Task instructions
Go through the data and copy every line exactly, but not the images.

Data lines
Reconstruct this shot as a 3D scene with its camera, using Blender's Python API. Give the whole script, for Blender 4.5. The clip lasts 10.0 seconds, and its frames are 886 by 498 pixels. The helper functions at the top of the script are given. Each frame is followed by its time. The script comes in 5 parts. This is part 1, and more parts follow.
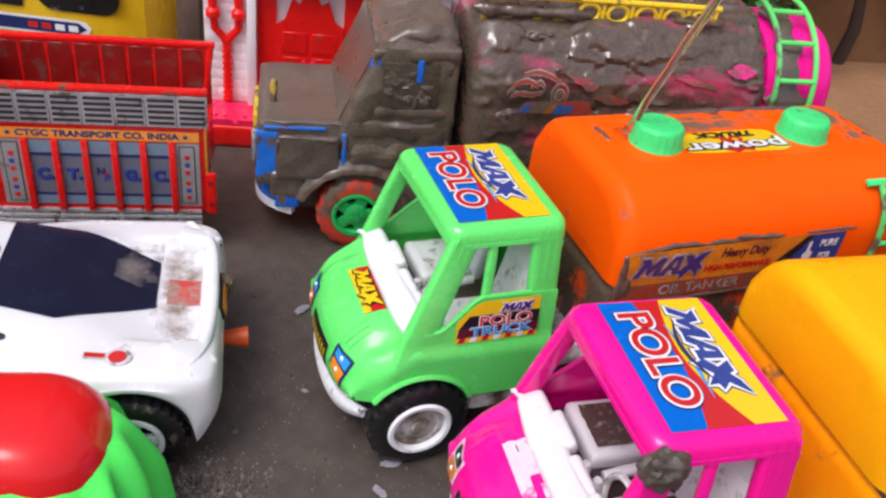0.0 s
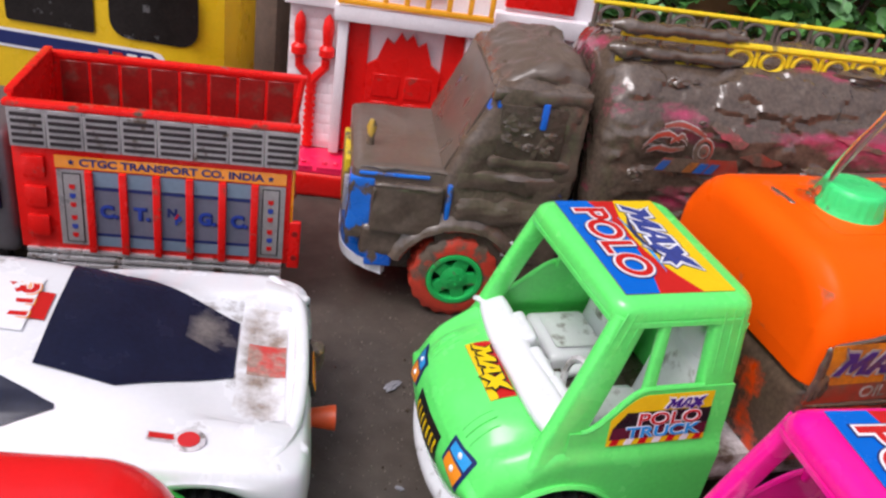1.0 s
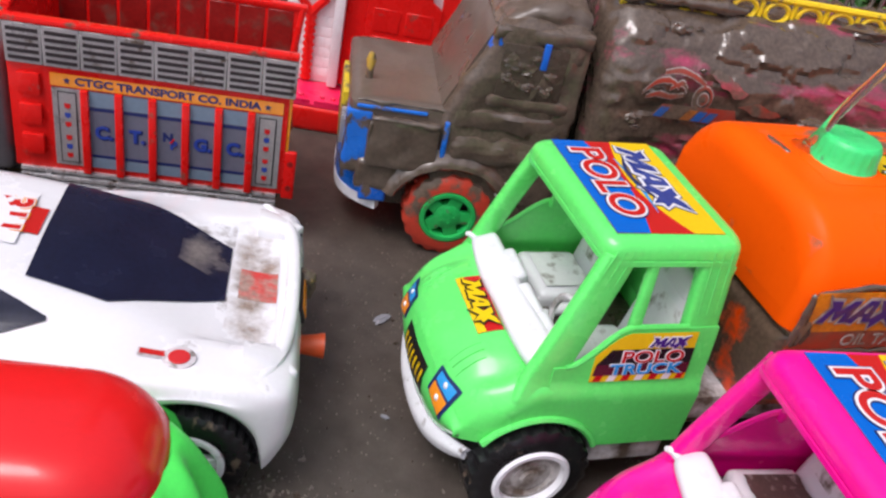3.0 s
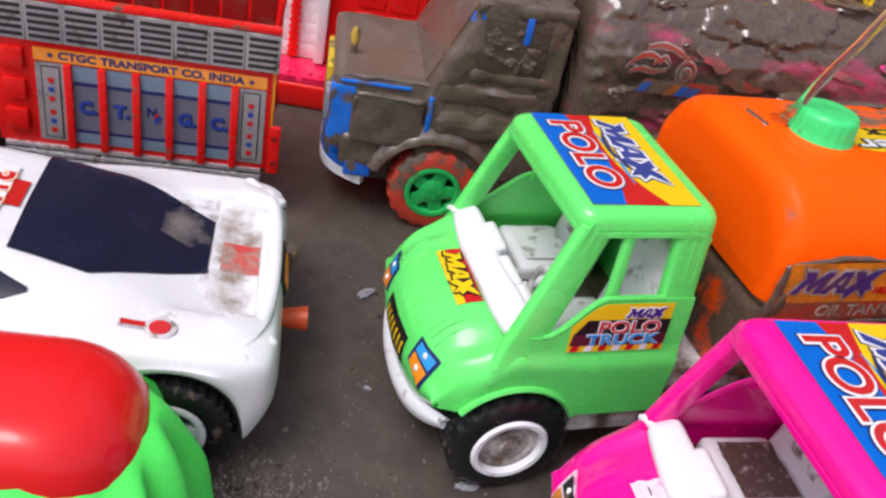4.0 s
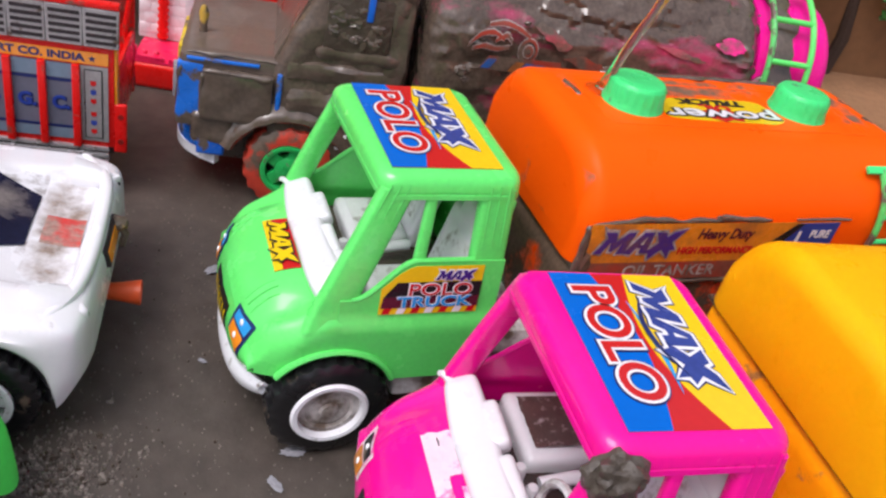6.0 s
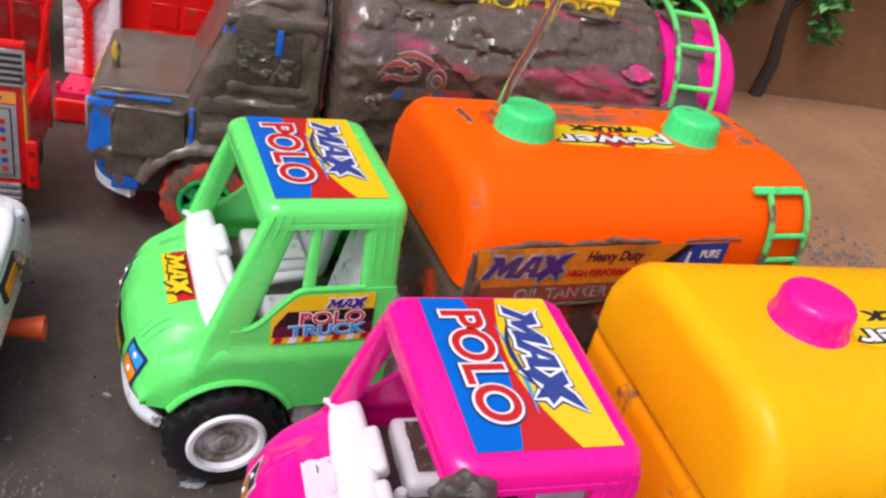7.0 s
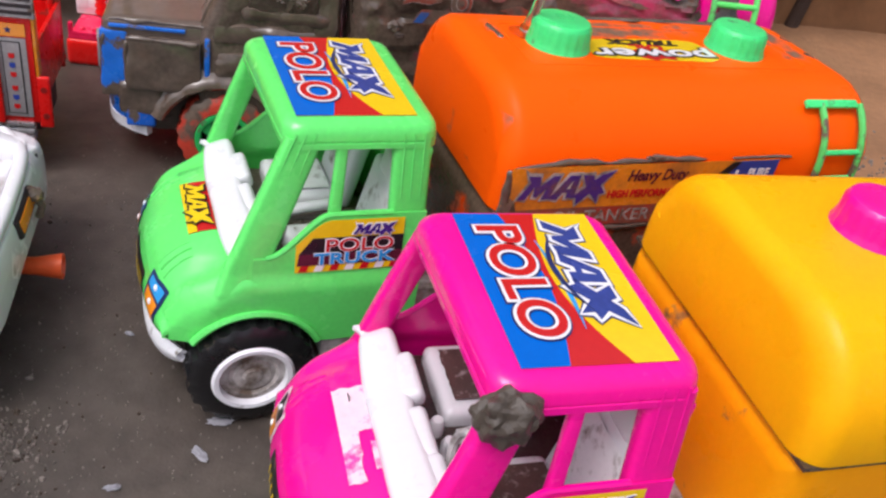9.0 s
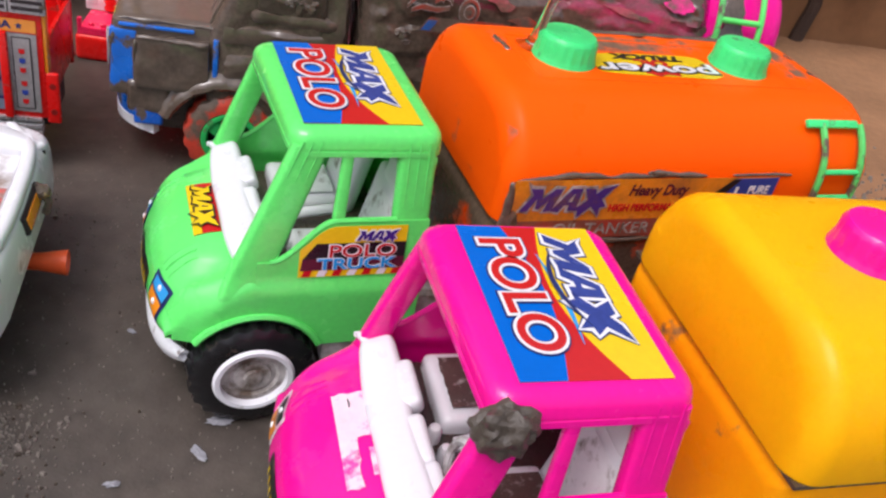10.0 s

Exercise solution
Reconstruct this shot as a 3D scene with its camera, using Blender's Python API. Give the whole script, for Blender 4.5. The clip lasts 10.0 seconds, and its frames are 886 by 498 pixels. The helper functions at the top of the script are given. Each frame is followed by its time. The script comes in 5 parts. This is part 1, and more parts follow.
0.0 s
1.0 s
3.0 s
4.0 s
6.0 s
7.0 s
9.0 s
10.0 s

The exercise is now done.